How to Claim Standard Deduction in ITR for FY 2024-25
Claiming the standard deduction for FY 2024-25 is a straightforward process. Whether you’re a salaried employee or a pensioner, the deduction is auto-applied when you file your income tax return using the appropriate form. You do not need to upload any documents, bills, or proofs to avail it.
Here’s how it works for different taxpayer categories:
Category | ITR Form Used | Auto Deduction Applied? | Additional Proof Required? |
---|---|---|---|
Salaried Employee | ITR-1 / ITR-2 | Yes | No |
Pensioner | ITR-1 / ITR-2 | Yes | No |
Family Pensioner | ITR-2 | Yes (up to ₹15,000) | No |
The deduction is pre-filled in most Form 16s issued by employers, and the Income Tax e-filing portal reflects it automatically when you upload Form 16 or pre-fill data.
For pensioners, especially those who receive pensions through nationalised banks like SBI or PNB, the pension is treated as salary income under tax rules. Thus, the ₹75,000 or ₹50,000 deduction applies just like for any working employee.
To understand which ITR form applies to you and how to file it online, visit the official e-filing portal.
Queries on Standard Deduction for FY 2024-25
Can I claim the standard deduction under both regimes?

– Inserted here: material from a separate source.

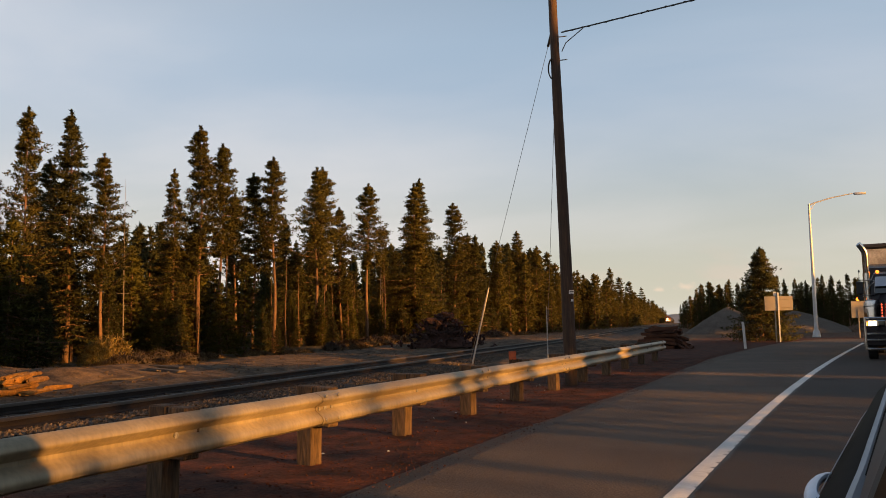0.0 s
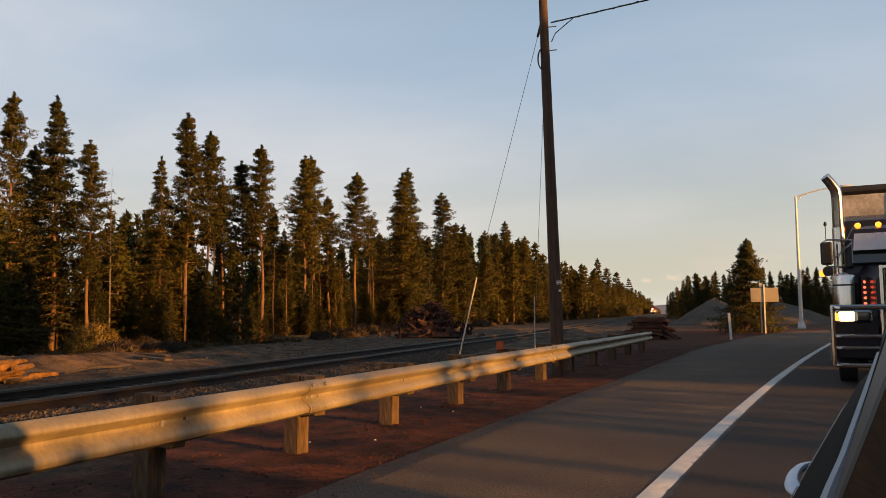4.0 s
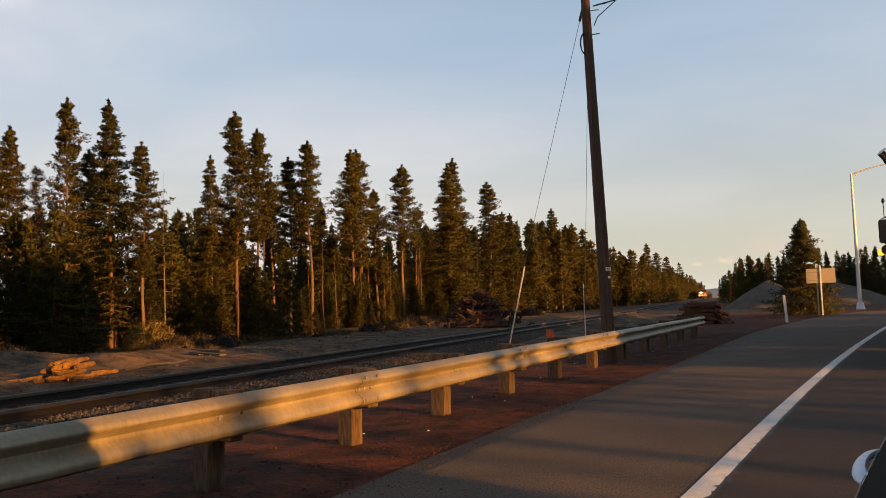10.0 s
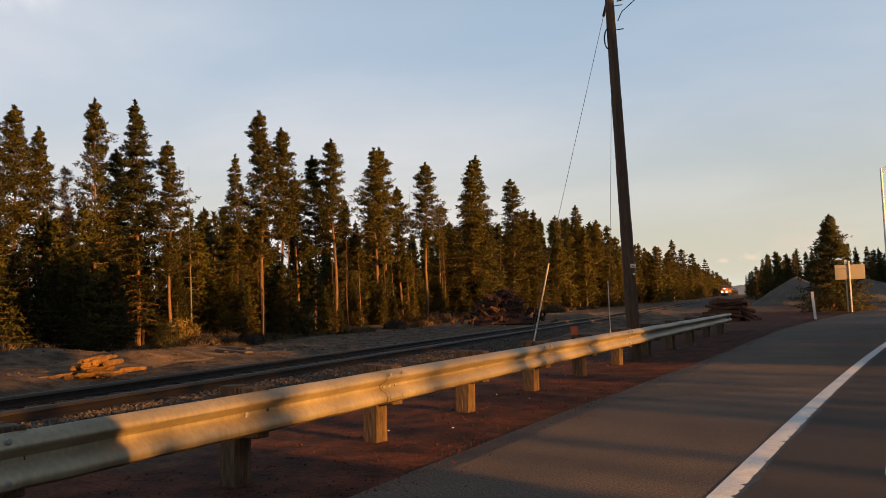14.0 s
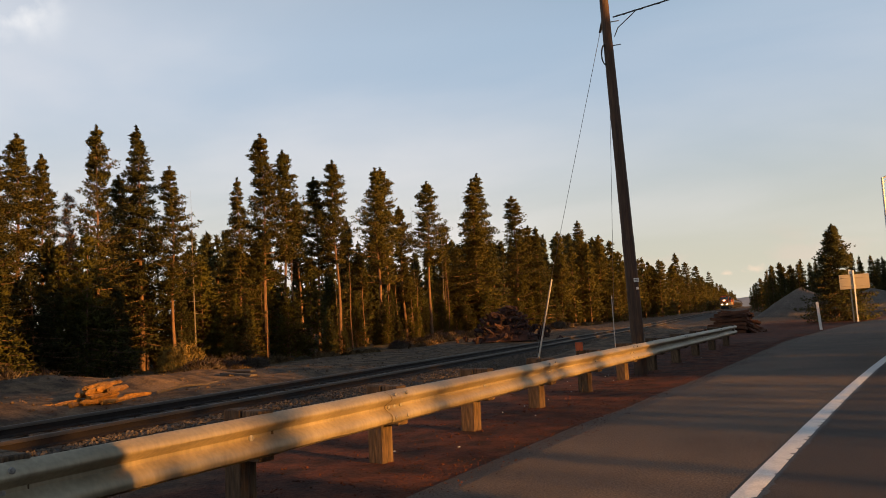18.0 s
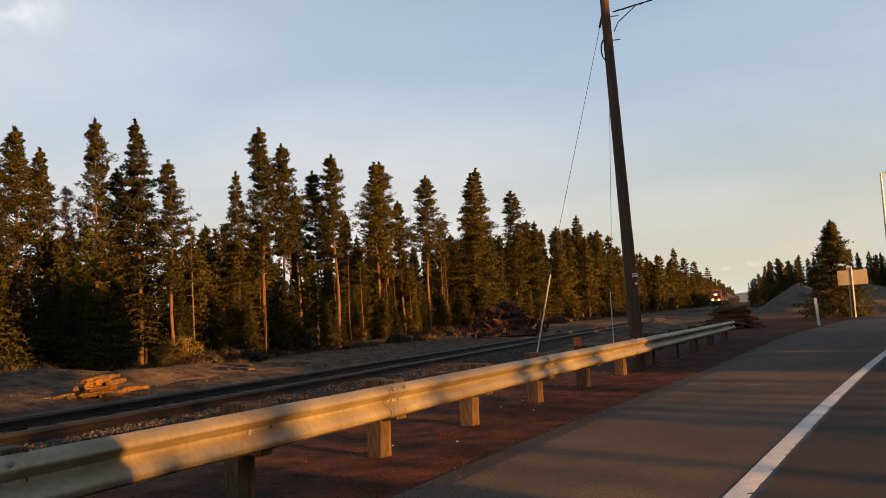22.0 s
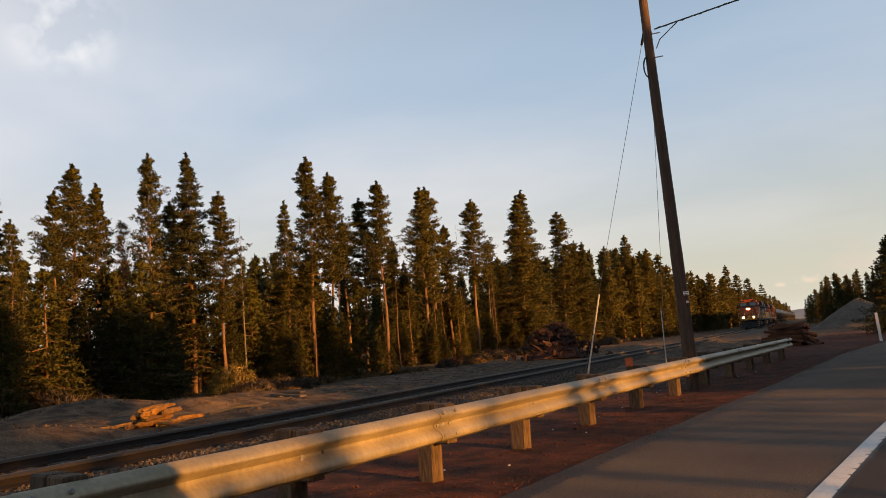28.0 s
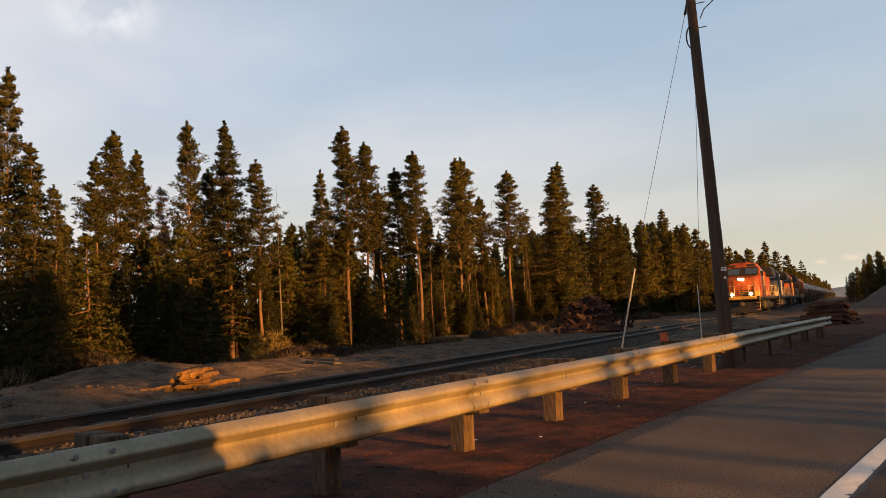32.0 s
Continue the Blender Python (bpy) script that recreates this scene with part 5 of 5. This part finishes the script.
    # cab and sleeper
    part("cab", Geo().loft([[(-1.0, y, 0.9), (1.0, y, 0.9), (1.0, y + dz, zt - .3), (0.85, y + dz, zt), (-0.85, y + dz, zt), (-1.0, y + dz, zt - .3)] for y, dz, zt in ((2.3, 0.25, 2.95), (2.9, 0.1, 3.05), (4.3, 0, 3.1))]), TRUCK_PAINT, e, "dark glossy cab")
    part("sleeper", Geo().loft([[(-1.2, y, 0.9), (1.2, y, 0.9), (1.2, y, zt - .3), (1.0, y, zt), (-1.0, y, zt), (-1.2, y, zt - .3)] for y, zt in ((3.7, 3.24), (4.4, 3.42), (6.0, 3.46))]), TRUCK_PAINT, e, "dark sleeper box")
    for s in (-1, 1):
        part("windshield", Geo().box((s * 0.46, 2.36, 2.48), (0.84, 0.04, 0.5), pose(0, 0, 0, -12), b=0.03), DARK_GLASS, e, "dark split windshield")
        part("door_window", Geo().box((s * 1.005, 3.1, 2.45), (0.03, 0.8, 0.5), b=0.02), DARK_GLASS, e)
    part("visor", Geo().loft([[(-0.86, 2.22, 2.50), (0.86, 2.22, 2.50), (0.82, 2.43, 2.84), (-0.82, 2.43, 2.84)], [(-0.85, 2.18, 2.50), (0.85, 2.18, 2.50), (0.81, 2.40, 2.85), (-0.81, 2.40, 2.85)]]), VISOR, e, "pale polished sun visor")
    for x in (-0.75, -0.38, 0, 0.38, 0.75):
        part("roof_lamp", Geo().tube([(x, 2.55, 3.02), (x, 2.72, 3.04)], [0.045, 0.06], 10), AMBER, e, "lit amber roof lamp")
    part("chassis", Geo().box((0, 9.0, 0.85), (0.9, 13.0, 0.28), b=0.03), BLACK_TRIM, e)
    # trailer rides behind in one piece
    tr = part("trailer_body", Geo().box((0, 13.6, 2.61), (2.5, 14.6, 3.12), b=0.05), TRAILER_WHITE, e, "dirty white trailer body")
    part("tarpaulin", Geo().box((0, 13.6, 4.26), (2.56, 14.7, 0.22), b=0.08), TARP, tr, "rolled black tarpaulin on top")
    part("front_seam", Geo().box((0.0, 6.285, 2.7), (0.06, 0.03, 2.9), b=0.008), TRAILER_WHITE, tr, "stained upright seam")
    for x in (-1.18, 1.18):
        part("corner_post", Geo().box((x, 6.285, 2.62), (0.10, 0.05, 3.0), b=0.01), TRAILER_WHITE, tr)
    return e


TRUCK = build_truck()


# ---- the parked car that the camera leans out of ----
CAR_PAINT = material("dark_grey_car_paint", (0.009, 0.0075, 0.0065), 0.6, scale=1.5, vary=0.3, fine=30, grain=0.15, bump=0.01, spec=0.02)
CAR_ROOF = material("dull_dark_roof", (0.018, 0.018, 0.020), 0.65, scale=1.5, vary=0.2, fine=40, grain=0.15, bump=0.02, spec=0.15)
SILVER_TRIM = material("silver_trim", (0.22, 0.245, 0.29), 0.42, 0.6, scale=5, vary=0.12, fine=30, grain=0.05, bump=0.0)

HANDLE_CHROME = material("pale_handle_chrome", (0.72, 0.78, 0.90), 0.4, 0.2, scale=8, vary=0.12, fine=40, grain=0.05, bump=0.0)
# blue-grey of the reflected sky put into the glass colour
SKY_GREY_GLASS = material("sky_grey_car_glass", (0.030, 0.036, 0.046), 0.5, scale=2.0, vary=0.3, fine=14, grain=0.1, bump=0.0, spec=0.6)


def build_car():
    e = thing("parked_car", pose(0, 0, 0, 0, 0, -13.9), "dark grey parked car with silver window trim and chrome handle", "car")
    # local: x across the road, y towards the rear; the near flank is at negative x
    W = 1.50
    ys = [-2.0, 0.35, 1.12, 1.28, 1.95, 2.25, 2.38]
    shoulder = ([-0.145, -0.145, -0.142, -0.138, -0.110, -0.090, -0.045], [0.97, 0.97, 0.972, 0.99, 1.04, 1.062, 1.06])
    trim = ([-0.080, -0.080, -0.077, -0.071, -0.042, -0.030, 0.0], [1.015, 1.015, 1.025, 1.036, 1.126, 1.165, 1.17])
    pick = lambda row, y: float(np.interp(y, ys, row))

    def body(y, top=9.0):
        sx, sz, tx, tz = pick(shoulder[0], y), pick(shoulder[1], y), pick(trim[0], y), pick(trim[1], y)
        near = [(sx + 0.07, 0.24), (sx - 0.01, 0.42), (sx - 0.014, 0.75), (sx, sz), (sx * 0.6 + tx * 0.4, sz * 0.45 + tz * 0.55), (tx, tz)]
        near = [(x, min(z, top)) for x, z in near]
        return [(x, y, z) for x, z in near + [(W - x, z) for x, z in reversed(near)]]

    def house(y, out=0.0, top=1.47):
        tx, tz = pick(trim[0], y), pick(trim[1], y)
        g = 0.030 - 0.02 * y
        h = [(tx + 0.004 - out, tz), (g - out, 1.26), (g + 0.10 - out, top - 0.02)]
        h = [(x, min(z, top)) for x, z in h]
        return [(x, y, z) for x, z in h + [(W - x, z) for x, z in reversed(h)]]
    part("rear_body", Geo().loft([body(y) for y in (0.42, 1.12, 1.28, 1.6, 1.9, 2.02)]), CAR_PAINT, e, "dark glossy rear door and quarter panel")
    part("front_body", Geo().loft([body(-0.85, 0.98), body(-1.4, 0.95), body(-1.9, 0.86), body(-2.1, 0.74)]), CAR_PAINT, e, "dark hood and front fender")
    for s in (0, 1):
        ring = lambda y: [(W - x if s else x, y, z) for x, _, z in body(y)[:6]] + [(W + 0.03 if s else -0.03, y, 1.0), (W + 0.03 if s else -0.03, y, 0.26)]
        part("front_door", Geo().loft([ring(-0.84), ring(0.415)]), CAR_PAINT, e, "front door with the window down")
    part("floor_pan", Geo().box((0.75, 0.1, 0.28), (1.45, 4.2, 0.08), b=0.02), BLACK_TRIM, e)
    for s in (0, 1):
        line = [(W - pick(trim[0], y) if s else pick(trim[0], y), y, pick(trim[1], y) + 0.003) for y in (-0.8, 0.35, 1.12, 1.28, 1.6, 1.95, 2.1)]
        part("window_trim", Geo().tube(line, 0.011, 8), SILVER_TRIM, e, "silver window trim")
        # highlight of the shoulder crease, drawn as a thin silver line
        edge = [(W - pick(shoulder[0], y) + 0.002 if s else pick(shoulder[0], y) - 0.002, y, pick(shoulder[1], y)) for y in (-0.8, 0.35, 1.12, 1.28, 1.6, 1.95, 2.1)]
        part("crease_highlight", Geo().tube(edge, 0.0009, 6), SILVER_TRIM, e, "thin silver line for the bright edge of the shoulder crease")
    part("rear_glass", Geo().loft([house(0.5), house(1.3), house(1.8), house(1.97, 0, 1.46), house(2.06, -0.02, 1.30)]), SKY_GREY_GLASS, e, "dark side glass, sky reflection put into its colour")
    for y0, y1 in ((0.44, 0.52), (1.22, 1.30), (1.84, 1.95)):
        part("roof_pillar", Geo().loft([house(y0, 0.004), house(y1, 0.004)]), BLACK_TRIM, e, "black roof pillar")
    for s in (0, 1):
        part("roof_pillar", Geo().tube([(W + 0.02 if s else -0.02, -0.82, 1.0), (W - 0.12 if s else 0.12, -0.20, 1.44)], 0.03, 6), BLACK_TRIM, e, "black windscreen pillar")
    part("roof", Geo().loft([[(x, y, z - dz) for x, z in ((0.10, 1.43), (0.16, 1.475), (0.40, 1.50), (W - 0.40, 1.50), (W - 0.16, 1.475), (W - 0.10, 1.43))] for y, dz in ((-0.22, 0.02), (0.2, 0.0), (1.4, 0.0), (1.85, 0.02), (1.98, 0.05))]), CAR_ROOF, e, "dark roof panel")
    part("windscreen", Geo().loft([[(0.02, -0.84, 0.98), (W - 0.02, -0.84, 0.98), (W - 0.14, -0.20, 1.45), (0.14, -0.20, 1.45)], [(0.02, -0.82, 0.98), (W - 0.02, -0.82, 0.98), (W - 0.14, -0.18, 1.45), (0.14, -0.18, 1.45)]]), DARK_GLASS, e)
    # looped chrome pull handle on the rear door
    h = []
    for i in range(13):
        a = math.pi * i / 12
        h.append((-0.130 - 0.024 * math.sin(a) ** 0.6, 1.42 + 0.11 * math.cos(a), 0.985 + 0.006 * math.sin(a)))
    part("door_handle", Geo().tube(h, 0.007, 10, squash=1.6), HANDLE_CHROME, e, "pale chrome loop door handle")
    for y in (-1.3, 1.75):
        wheel(e, "tyre", (-0.03, y, 0.31), 0.31, 0.19, -1)
        wheel(e, "tyre", (W + 0.03, y, 0.31), 0.31, 0.19, 1)
    return e


build_car()


def motions():
    """The train runs in at a steady pace; the truck draws up behind and stops."""
    speed, front = 15.6, 76.4
    for ob, off in TRAIN:
        rows = []
        for k in range(17):
            t = 2.0 * k
            y = front + speed * (32.0 - t) + off
            rows.append((t, pose(TRACK_X, y, RAIL_TOP + rise(y), math.degrees(math.atan(GRADE)) if y > GRADE_FROM else 0)))
        walk(ob, rows)
    end, back = Vector((3.93, 15.05, 0)), Vector((math.sin(radians(12.2)), math.cos(radians(12.2)), 0))
    rows = []
    for t in (0.0, 0.5, 1.0, 1.5, 2.0, 2.5, 3.0, 3.5, 4.0, 4.5, 5.0, 18.0, 32.0):
        s = 14.7 - (6.53 * min(t, 4.5) - 0.726 * min(t, 4.5) ** 2)
        p = end + back * s
        rows.append((t, pose(p.x, p.y, 0, 0, 0, -12.2)))
    walk(TRUCK, rows)


motions()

Yes, the deduction is available under both old and new tax regimes. However, the amount differs—₹50,000 in the old regime and ₹75,000 in the new regime.
Is this deduction available to freelancers or business owners?
No. Standard deduction under Section 16(ia) is strictly limited to individuals drawing salary or pension. Freelancers and business owners may claim other deductions under different sections, but not this one.
Do I need to submit any documents to claim it?
No. The deduction is automatically applied during tax calculation. There is no documentation or investment proof required.
Does a family pensioner also get ₹75,000 deduction?
No. Family pension is treated as income from other sources, and a different deduction under Section 57(iia) is available—lower of ₹15,000 or one-third of the pension received.
You can refer to the CBDT clarification on how family pension is treated under the law.
Will standard deduction increase again next year?
There is no official statement yet, but future budgets may revise the amount based on inflation, tax policy direction, or DA increments. Keeping track of upcoming finance bills and annual budget sessions will offer clarity.
Checklist: Old vs New Tax Regime – Which One Should You Choose?
To decide whether to opt for the new regime (which includes the enhanced standard deduction) or stick with the old one, use this quick comparison checklist:
Consideration | Old Regime | New Regime (FY 2024-25) |
---|---|---|
Standard Deduction | ₹50,000 | ₹75,000 |
HRA, LTA, 80C, 80D Benefits | Yes | Not Applicable |
Tax Filing Complexity | Higher | Simpler |
Suitable For | Tax-saving investors | High-salary, no-exemption |
Rebate under Section 87A (up to ₹7L) | Yes | Yes |
Pensioner Friendly? | Yes | Yes |
If you’re salaried with minimal deductions or investments, the new regime (with the ₹75,000 deduction) may give you higher post-tax income. However, if you claim full exemptions under 80C, 80D, or HRA, the old regime might still be more beneficial.
Various financial advisory sites like ET Money offer free calculators that help compare tax liability under both options.
Final Takeaways: Why the Standard Deduction for FY 2024-25 Matters More Than Ever
The increase in standard deduction under the new tax regime from ₹50,000 to ₹75,000 isn’t just a symbolic revision—it holds substantial value for salaried individuals and pensioners in FY 2024-25. With rising cost of living, increasing DA for government employees, and higher income disclosures via AIS/TIS, any flat deduction goes a long way in improving post-tax income.
Whether you’re opting for the new or old tax regime, the deduction now forms a critical part of your tax planning strategy. The enhanced figure under the new regime is also an incentive for those who previously avoided it due to lack of other deductions like HRA or 80C.
To ensure you benefit fully:
- Confirm the deduction is pre-filled when you file your ITR on the income tax e-filing portal.
- Compare both regimes using authentic tools from MyGov, government-backed tax calculators, or trusted financial portals.
- Evaluate your salary structure if you’re in a fixed-pay government job with multiple allowances affected by DA hikes and 7th Pay Commission fitments.
FAQ
What is the standard deduction for FY 2024-25?
The standard deduction is ₹50,000 under the old regime and ₹75,000 under the new tax regime for FY 2024-25.
Who can claim standard deduction in India?
Salaried individuals and pensioners can claim the standard deduction. It is automatically applied in the ITR form.
Is standard deduction available under both tax regimes?
Yes, standard deduction is available under both old and new tax regimes, but the amount varies—₹50,000 in old and ₹75,000 in new regime.
Can family pensioners claim the standard deduction?
Family pensioners can claim a separate deduction of ₹15,000 or one-third of pension, whichever is lower, under Section 57(iia).
Is documentation needed to claim the standard deduction?
No. It is auto-applied in your ITR and doesn’t require any investment proof or paperwork.
How does the standard deduction reduce tax liability?
It lowers your total taxable salary, reducing your tax burden. In higher slabs, the benefit can be ₹7,500 or more.
Which tax regime is better in FY 2024-25?
If you don’t claim multiple deductions, the new regime with ₹75,000 standard deduction is simpler and often more tax-saving.
How do pensioners claim the standard deduction?
Pension income is treated as salary under tax rules. Pensioners can claim the deduction by filing ITR-1 or ITR-2.